I’ve been told I think big-picture. While I don’t consider myself a natural-born visionary, I like to think in broad swaths.  What could be possible?  What are the big implications if we could?  How would that change our long-term outlook?  These are things I like to think about, and they are all all admirable traits.

Unfortunately, I’ve also been told people don’t trust me at times to take care of the details. In fact, I write and speak regularly about the need for personal accountability as a leader (and the use of good time-and-task management tools and techniques) partly because I’m not always good at “listing my work” then “working my list.”

How about you, leader?  Are you so far-sighted that the close-up things don’t come into proper focus?

Two foundational necessities for leaders to earn trust are character and competence: who you are as a leader, and what you do as a leader. We often think of them as two separate necessities: Character is about honesty, fairness, truthfulness, etc., while competence is about skill and diligence.

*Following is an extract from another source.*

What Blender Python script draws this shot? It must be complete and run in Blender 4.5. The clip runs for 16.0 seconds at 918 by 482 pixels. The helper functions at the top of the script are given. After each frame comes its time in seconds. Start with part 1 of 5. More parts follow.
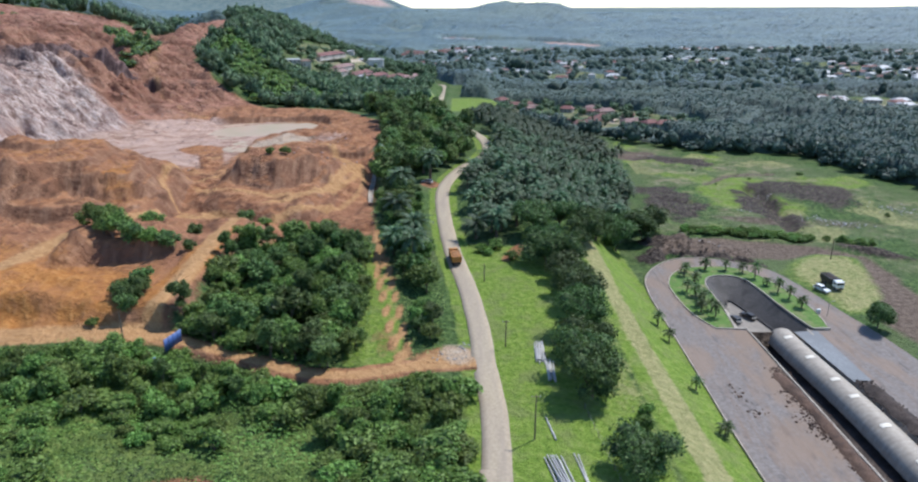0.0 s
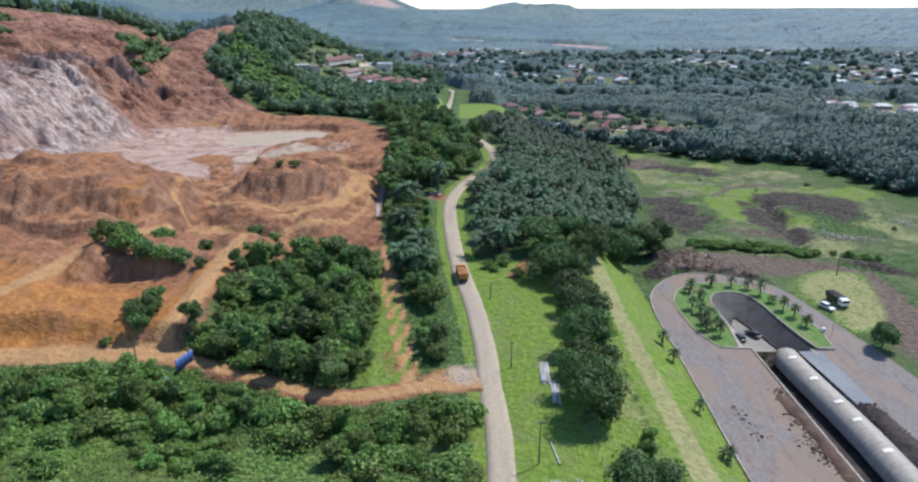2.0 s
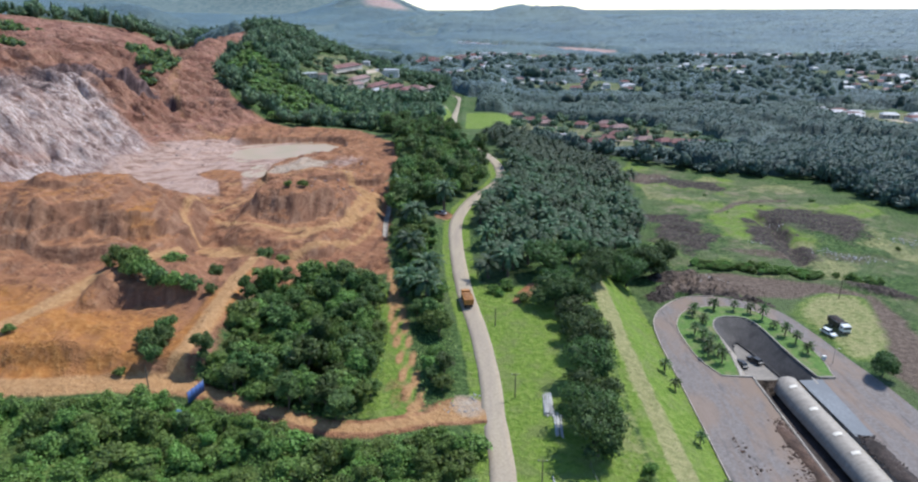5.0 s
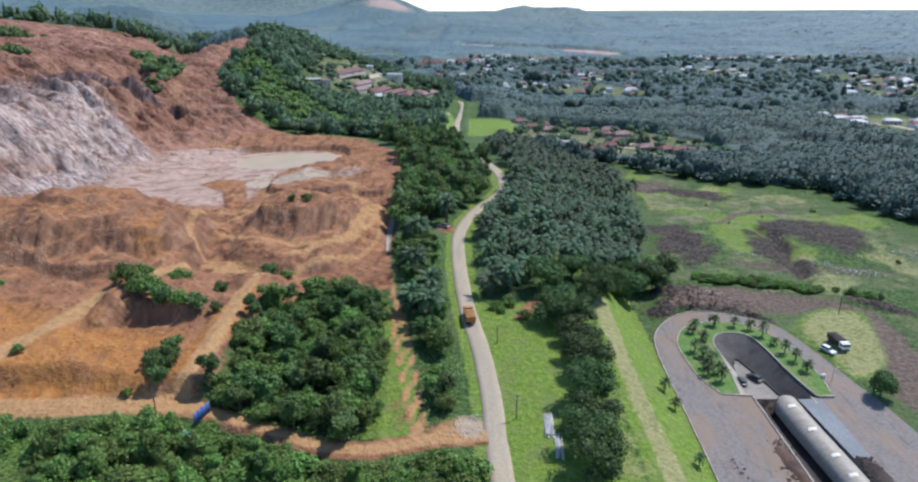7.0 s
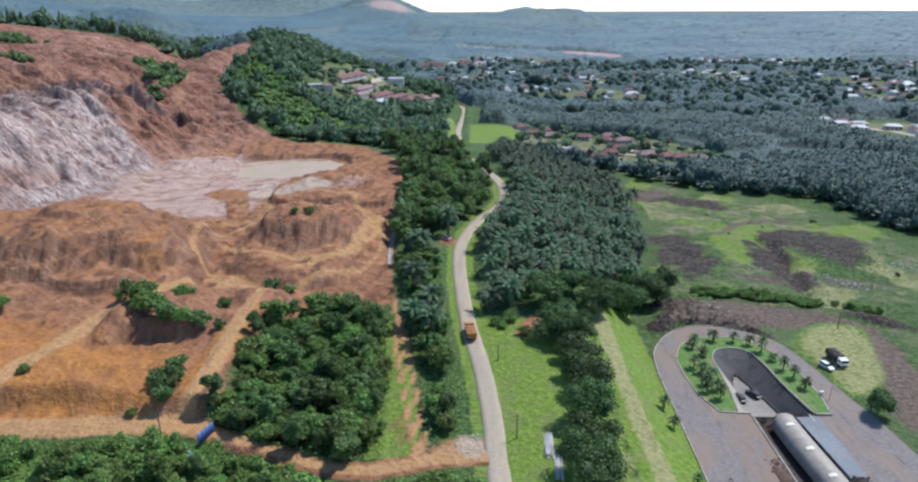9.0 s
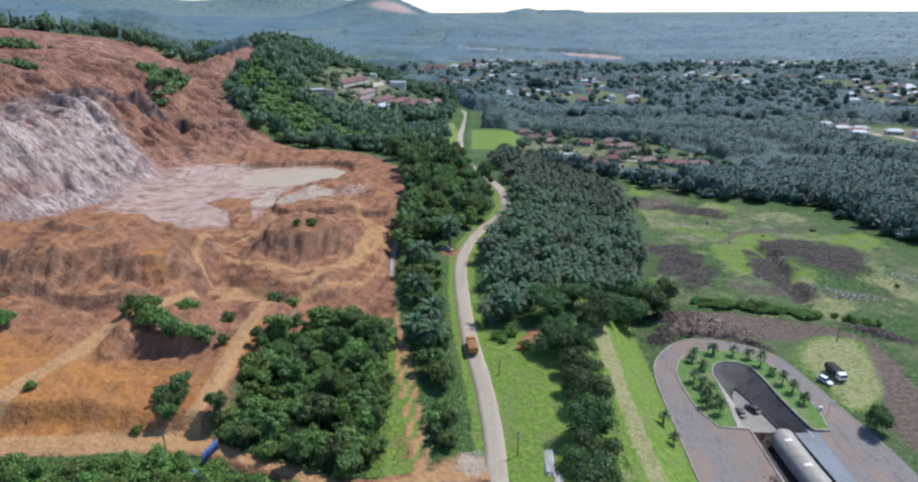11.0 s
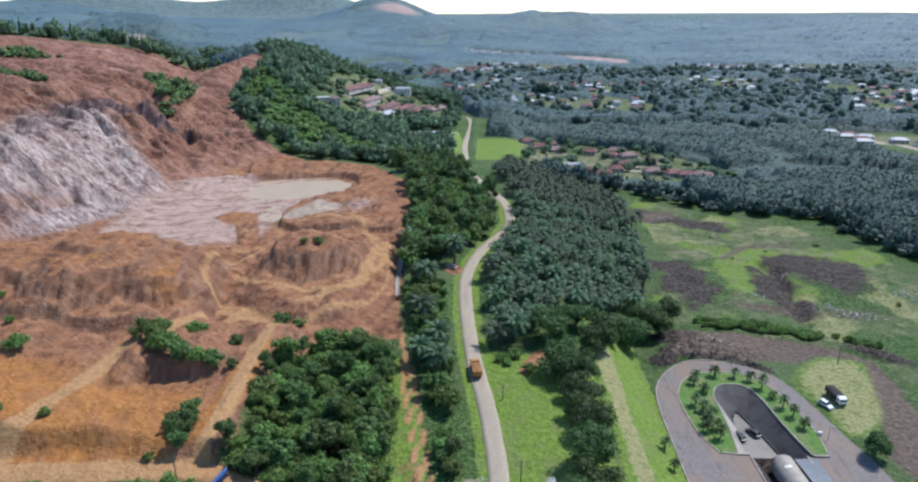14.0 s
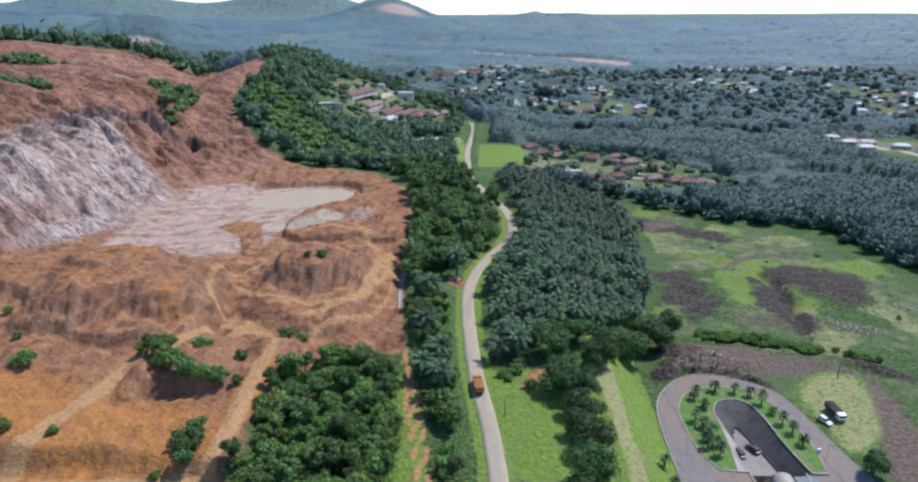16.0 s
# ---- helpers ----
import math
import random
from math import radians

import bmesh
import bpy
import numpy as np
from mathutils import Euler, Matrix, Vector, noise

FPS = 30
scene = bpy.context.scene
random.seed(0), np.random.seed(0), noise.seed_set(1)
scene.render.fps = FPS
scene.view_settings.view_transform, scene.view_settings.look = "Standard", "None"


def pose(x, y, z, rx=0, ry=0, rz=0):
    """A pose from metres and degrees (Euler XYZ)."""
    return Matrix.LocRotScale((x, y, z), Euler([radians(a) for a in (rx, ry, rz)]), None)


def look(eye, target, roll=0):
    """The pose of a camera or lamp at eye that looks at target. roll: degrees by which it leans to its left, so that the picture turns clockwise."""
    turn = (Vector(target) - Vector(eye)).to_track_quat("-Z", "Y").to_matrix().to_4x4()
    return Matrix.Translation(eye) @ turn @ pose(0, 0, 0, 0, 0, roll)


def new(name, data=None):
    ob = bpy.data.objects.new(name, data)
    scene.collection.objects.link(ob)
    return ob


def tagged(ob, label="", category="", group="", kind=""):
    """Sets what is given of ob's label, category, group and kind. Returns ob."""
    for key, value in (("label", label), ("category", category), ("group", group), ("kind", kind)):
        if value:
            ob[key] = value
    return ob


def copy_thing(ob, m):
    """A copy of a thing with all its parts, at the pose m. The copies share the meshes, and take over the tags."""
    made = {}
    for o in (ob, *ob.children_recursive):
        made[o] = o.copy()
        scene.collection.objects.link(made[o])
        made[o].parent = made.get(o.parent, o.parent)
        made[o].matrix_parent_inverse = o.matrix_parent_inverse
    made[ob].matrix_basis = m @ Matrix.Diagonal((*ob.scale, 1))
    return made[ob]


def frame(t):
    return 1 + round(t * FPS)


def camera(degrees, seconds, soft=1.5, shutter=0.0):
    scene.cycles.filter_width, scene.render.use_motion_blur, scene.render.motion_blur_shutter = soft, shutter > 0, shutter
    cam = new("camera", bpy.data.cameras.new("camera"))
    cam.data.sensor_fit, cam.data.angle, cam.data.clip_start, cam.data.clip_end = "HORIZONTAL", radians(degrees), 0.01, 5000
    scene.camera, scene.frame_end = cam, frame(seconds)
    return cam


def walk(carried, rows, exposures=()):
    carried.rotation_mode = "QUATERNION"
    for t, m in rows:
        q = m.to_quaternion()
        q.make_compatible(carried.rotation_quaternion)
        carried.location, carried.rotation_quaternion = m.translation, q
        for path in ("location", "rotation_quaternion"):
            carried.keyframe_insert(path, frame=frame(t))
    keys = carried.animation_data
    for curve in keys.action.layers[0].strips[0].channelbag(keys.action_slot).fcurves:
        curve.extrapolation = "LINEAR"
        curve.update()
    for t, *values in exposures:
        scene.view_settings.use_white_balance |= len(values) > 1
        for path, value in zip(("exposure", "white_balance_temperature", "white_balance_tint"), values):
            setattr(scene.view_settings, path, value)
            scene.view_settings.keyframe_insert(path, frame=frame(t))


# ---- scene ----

Here’s the rub: you can be appear to be a leader of great personal character.  But if your competence in the day-to-day details – the close-up items of your organization – is so weak that it causes you to scramble, to cover your tracks, to even blame others when things don’t go well, your character becomes compromised due to your competence short-comings.

Leadership Hyperopia is an interesting challenge.  You and I as leaders need to be about the big picture.  We need to see further out than those on our teams.  But we also need to make sure this doesn’t impact our ability to see the close up details around us.